== Your instructions ==
Find every line of the listing below where "that" appears, and copy it.

[Clips as scene scripts]
──────────────────────────────

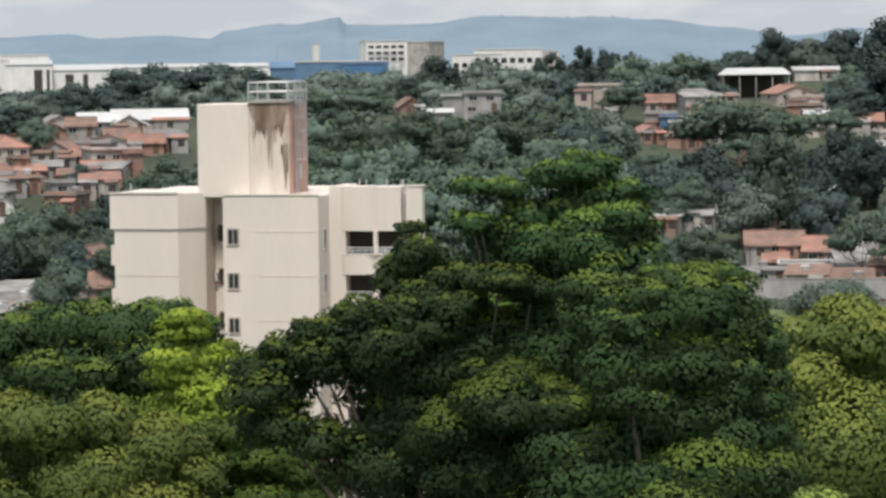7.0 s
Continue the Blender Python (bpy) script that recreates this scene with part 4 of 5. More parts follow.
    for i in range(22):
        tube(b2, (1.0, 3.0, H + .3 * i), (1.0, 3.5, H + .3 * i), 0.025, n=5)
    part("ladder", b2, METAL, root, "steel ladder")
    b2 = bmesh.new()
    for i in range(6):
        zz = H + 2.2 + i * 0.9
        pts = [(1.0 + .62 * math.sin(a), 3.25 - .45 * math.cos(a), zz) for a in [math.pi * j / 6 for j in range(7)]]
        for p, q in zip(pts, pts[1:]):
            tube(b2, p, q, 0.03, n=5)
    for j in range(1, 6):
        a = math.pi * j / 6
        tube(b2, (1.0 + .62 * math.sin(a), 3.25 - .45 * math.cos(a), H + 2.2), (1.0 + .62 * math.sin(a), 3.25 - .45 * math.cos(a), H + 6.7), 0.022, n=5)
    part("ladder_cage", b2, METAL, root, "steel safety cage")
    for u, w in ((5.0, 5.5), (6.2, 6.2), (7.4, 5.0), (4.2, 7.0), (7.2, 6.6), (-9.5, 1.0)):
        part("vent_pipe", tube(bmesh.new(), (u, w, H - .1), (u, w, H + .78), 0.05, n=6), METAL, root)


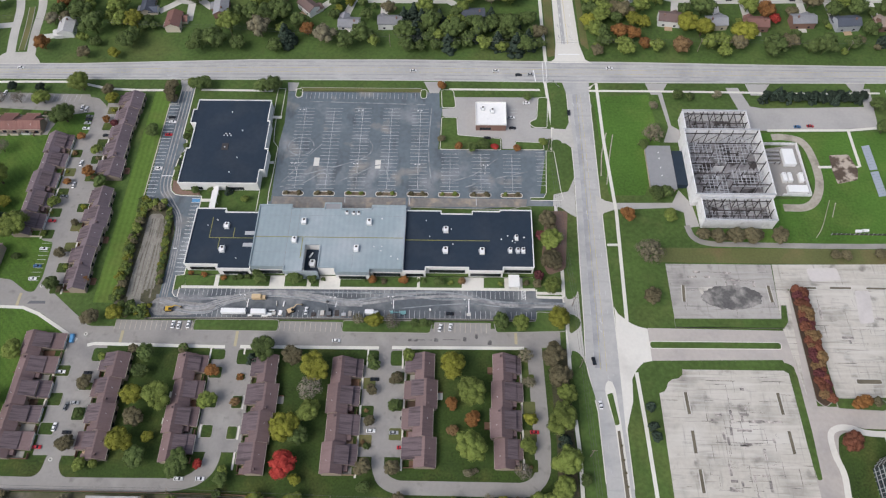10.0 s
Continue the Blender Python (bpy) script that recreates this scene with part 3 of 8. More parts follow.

──────────────────────────────

== Answer ==
Continue the Blender Python (bpy) script that recreates this scene with part 4 of 5. More parts follow.
Continue the Blender Python (bpy) script that recreates this scene with part 3 of 8. More parts follow.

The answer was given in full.